A Heart for Haiti: quality education a luxury for many kids

A Heart for Haiti: School a luxury for many kids

Haiti is known as the poorest country in the world.
The World Bank notes that more than 80-percent of Haitians live on less than 2-dollars a day.  So, survival is about the only priority there.

But, hundreds of folks from the Ozarks are helping Haitians afford to go to school, to try and turn around that country’s future.

There is nothing in the way of luxuries or conveniences in Haiti.

But there is something refreshing about seeing the genuine joy for people who possess so little.  Both of these little boys are blind.  You’d think they were maybe four and six.  They’re eleven and 14.

Seven-year-old Mikey has Hydrocephalus, water on the brain.  That’s a condition very treatable in the U.S.  But not in Haiti.

“It is overwhelming, you get to looking in the kids eyes and you can see that they are very impoverished very malnourished, but for the most part, they are very happy, they like to play, they like the attention,” said Sondra Peck from Walnut Grove, Missouri.  “And you wouldn’t guess, you kind of forget for a while the situation they are living in when you are playing with them, and interacting with them.”

She says their joy is contagious.

“But then to go into the inside of one of their homes, dirt floor, nothing, no toys, no pots and pans even, it’s just very humbling,” said Peck.  “Our situation is not really good because our kids in our community cannot go to school because their parents cannot pay for the school, we have the school but we don’t have food to give the students.   “That’s a bad situation we are in in our community.

Leosthene Pierre was one of the fortunate ones.   He could afford school.
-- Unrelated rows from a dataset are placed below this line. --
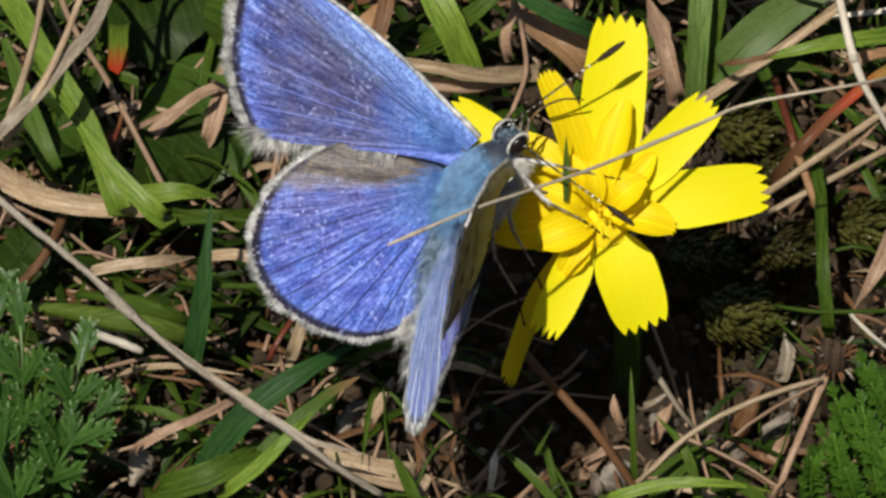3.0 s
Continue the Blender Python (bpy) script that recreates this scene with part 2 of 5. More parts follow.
ANTENNA_DARK = plain_material("antenna_dark", (0.010, 0.006, 0.005), (0.035, 0.020, 0.014), 1500, 0.6, 0.0, 0.15)
LEG_GREY = plain_material("leg_grey", (0.09, 0.07, 0.05), (0.42, 0.36, 0.29), 1800, 0.5)
PROBOSCIS = plain_material("proboscis_brown", (0.06, 0.035, 0.012), (0.16, 0.09, 0.03), 1500, 0.4)
PALE_GREY = plain_material("pale_grey_crumb", (0.09, 0.075, 0.055), (0.36, 0.31, 0.25), 1100, 0.85)
BARK_BROWN = plain_material("brown_bark", (0.030, 0.018, 0.010), (0.13, 0.085, 0.055), 900, 0.8)
PALE_STONE = plain_material("pale_crumb", (0.05, 0.038, 0.026), (0.20, 0.16, 0.12), 900, 0.85)
ANTHER = plain_material("anther_gold", (0.72, 0.50, 0.006), (0.92, 0.72, 0.012), 1500, 0.75, 0.0, 0.15)


# ---- mesh helpers ----
def part(name, data, material, parent=None, label=""):
    """Link a bmesh or mesh as one object, under a thing or a part."""
    if isinstance(data, bmesh.types.BMesh):
        mesh = bpy.data.meshes.new(name)
        data.to_mesh(mesh)
        data.free()
        data = mesh
    if material is not None and not data.materials:
        data.materials.append(material)
    ob = new(name, data)
    ob.parent = parent
    if label:
        ob["label"] = label
    return ob


def mesh_of(verts, faces, uvs=None, run=None, smooth=True, extra=None):
    """A mesh from millimetre points; uvs and run are given per vertex."""
    mesh = bpy.data.meshes.new("mesh")
    mesh.from_pydata([(x * MM, y * MM, z * MM) for x, y, z in verts], [], faces)
    if uvs:
        layer = mesh.uv_layers.new(name="UVMap")
        for loop in mesh.loops:
            layer.data[loop.index].uv = uvs[loop.vertex_index]
    values = dict(extra or {})
    if run:
        values["run"] = run
    for key, vals in values.items():
        mesh.attributes.new(key, "FLOAT", "POINT").data.foreach_set("value", vals)
    if smooth:
        mesh.polygons.foreach_set("use_smooth", [True] * len(mesh.polygons))
    mesh.update()
    return mesh


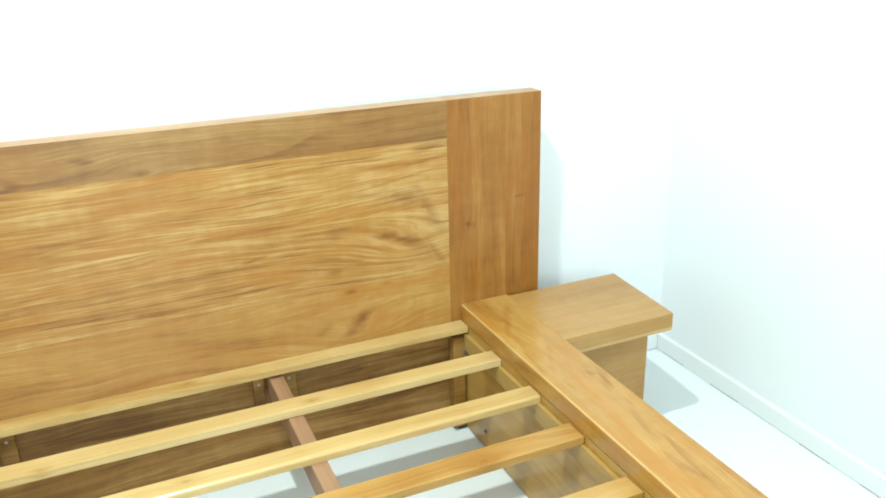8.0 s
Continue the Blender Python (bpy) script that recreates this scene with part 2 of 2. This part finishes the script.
HEAD = board("headboard_wood", (0.220, 0.088, 0.011), (0.348, 0.173, 0.035), (0.470, 0.300, 0.104), streak=0.43, band=0.20, arch=0.26, flame=0.5, pore=0.75, glint=0.62, end_tone=0.23, spec=0.42, sheen=0.85,
             eyes=((-0.580, 0.690, 0.013), (0.650, 0.536, 0.034), (0.705, 0.590, 0.064)),
             marks=((-0.563, 0.681, 0.010, 0.004, -35, 0.8), (-0.605, 0.687, 0.022, 0.005, 25, 0.4), (-0.715, 0.686, 0.032, 0.003, -4, 0.75), (-0.405, 0.656, 0.038, 0.0028, 0, 0.7),
                    (0.285, 0.553, 0.036, 0.005, 12, 0.6), (0.640, 0.645, 0.055, 0.016, -14, 0.55), (0.585, 0.655, 0.060, 0.008, -4, 0.35), (0.668, 0.525, 0.050, 0.018, -34, 0.5), (0.640, 0.545, 0.028, 0.006, 6, 0.6), (0.588, 0.556, 0.040, 0.009, 0, 0.5),
                    (0.705, 0.600, 0.075, 0.016, -62, 0.42), (0.715, 0.500, 0.045, 0.010, -55, 0.4), (0.470, 0.580, 0.034, 0.020, 8, 0.35), (0.463, 0.489, 0.018, 0.007, 0, 0.4), (0.715, 0.758, 0.060, 0.009, 4, 0.55), (0.700, 0.725, 0.070, 0.004, 8, 0.4), (0.640, 0.690, 0.110, 0.003, 9, 0.4)))
HEAD_LOW = board("headboard_low_wood", (0.235, 0.096, 0.013), (0.348, 0.170, 0.031), (0.44, 0.262, 0.074), streak=0.20, band=0.20, arch=0.36, flame=0.6, end_tone=0.20, spec=0.42, sheen=0.85, pore=0.12, glint=0.15, sweep=0.06, loops=6.0,
                 eyes=((0.500, 0.352, 0.045), (-0.72, 0.40, 0.02)),
                 marks=((0.516, 0.356, 0.058, 0.017, 42, 0.75), (0.434, 0.354, 0.024, 0.012, 30, 0.42), (0.499, 0.436, 0.012, 0.005, 0, 0.55), (0.589, 0.440, 0.012, 0.004, 0, 0.5),
                        (-0.32, 0.4475, 0.27, 0.0022, 0, 0.55), (0.12, 0.446, 0.15, 0.0016, 0, 0.4)), seed=2.0)
HEAD_TOP = board("headboard_top_wood", (0.160, 0.072, 0.018), (0.262, 0.134, 0.037), (0.36, 0.220, 0.080), streak=0.20, band=0.22, arch=0.5, flame=0.32, end_tone=0.08, spec=0.42, sheen=0.85, pore=0.15, glint=0.1, sweep=0.06, loops=8.0,
                 eyes=((-0.154, 0.782, 0.020), (0.083, 0.779, 0.018), (-0.62, 0.815, 0.030)),
                 marks=((-0.150, 0.777, 0.022, 0.008, 8, 0.7), (-0.235, 0.812, 0.034, 0.004, -6, 0.55), (-0.020, 0.815, 0.026, 0.006, -8, 0.45), (0.083, 0.776, 0.022, 0.006, 0, 0.5),
                        (-0.63, 0.815, 0.080, 0.016, -4, 0.35), (0.66, 0.800, 0.090, 0.008, 2, 0.3)), seed=5.0)
STILE = board("stile_wood", (0.180, 0.066, 0.010), (0.284, 0.124, 0.025), (0.37, 0.188, 0.050), streak=0.12, band=0.40, arch=0.22, flame=0.45, pore=0.06, glint=0.1, sweep=0.03, upright=True, rough=0.38,
              eyes=((-0.905, 0.625, 0.016), (-0.910, 0.480, 0.018), (0.805, 0.553, 0.010)),
              marks=((-0.905, 0.640, 0.010, 0.024, 20, 0.4), (-0.893, 0.585, 0.008, 0.022, -12, 0.42), (-0.915, 0.490, 0.010, 0.030, 14, 0.5), (-0.908, 0.415, 0.020, 0.060, 0, 0.5),
                     (-0.83, 0.36, 0.03, 0.04, 10, 0.35), (-0.762, 0.55, 0.010, 0.09, 0, 0.3), (0.806, 0.552, 0.016, 0.008, -15, 0.6), (0.944, 0.604, 0.014, 0.005, 10, 0.55),
                     (0.935, 0.690, 0.004, 0.05, 0, 0.25), (0.93, 0.375, 0.03, 0.025, 0, 0.3)), spec=0.22, seed=3.0)
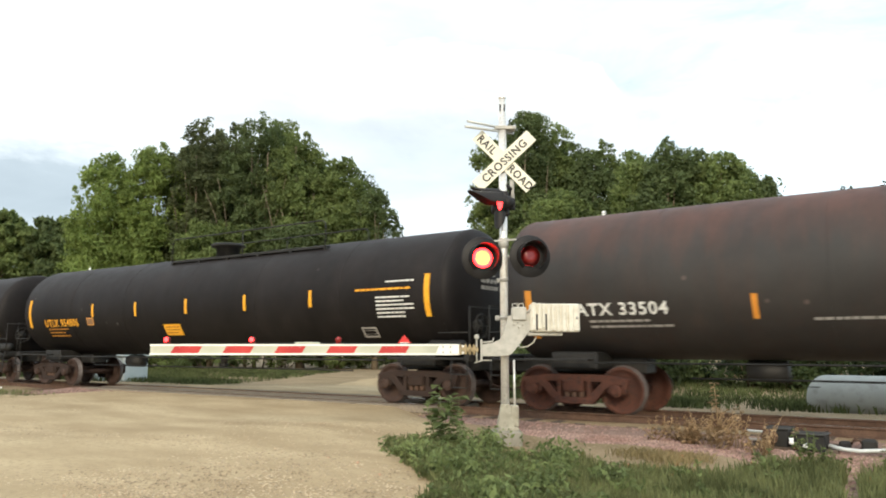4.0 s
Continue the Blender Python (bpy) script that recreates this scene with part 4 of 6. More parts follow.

“God give me the energy, the knowledge to go to school, primary school and secondary school and graduate from high school and after that God give me the ability to go to seminary theology and I started Fishers of Men Ministry in Port au Prince,” said Leosthene Pierre.

Now, he’s a pastor.  The hope is that every Haitian kid can get an education.

“It’s $180 a year to sponsor a child there and there’s only 17 children that are sponsored, I mean $180 a year in the United States is nothing,” said Pierre.

Dave Meyer is a Springfield police officer.   He gave up his paying job for a week to spend it on the least of these.

“Everybody that I’ve been in contact with so far is so grateful we are here,” said Meyer.   “So thankful.  It is mind blowing, the poverty of this place, I mean, these people have nothing.  They literally have nothing.  They don’t know where their next meal is coming from.  We take a lot for granted in the United States.”

For Project Hope’s mission team it’s been a lesson in what provision really means.  The few kids who are in school, have more than most in the country.  Lynn Jospeh runs an orphanage, and this school.

Mrs. Lynn says that hundreds of people from the Ozarks actually sponsor a lot of these children here in Haiti. It takes about  $180 a year, but that includes two uniforms, two meals a day and school five days a week just like you would have in
America.  They are learning how to read and write, basically just the basics, but she says that will change the future of Haiti.

“We will be very very excited and very happy and glad to see each of you in Missouri can come and put hands together with us and Haiti and continue to support ministry and education and church and orphanage,” said Pierre.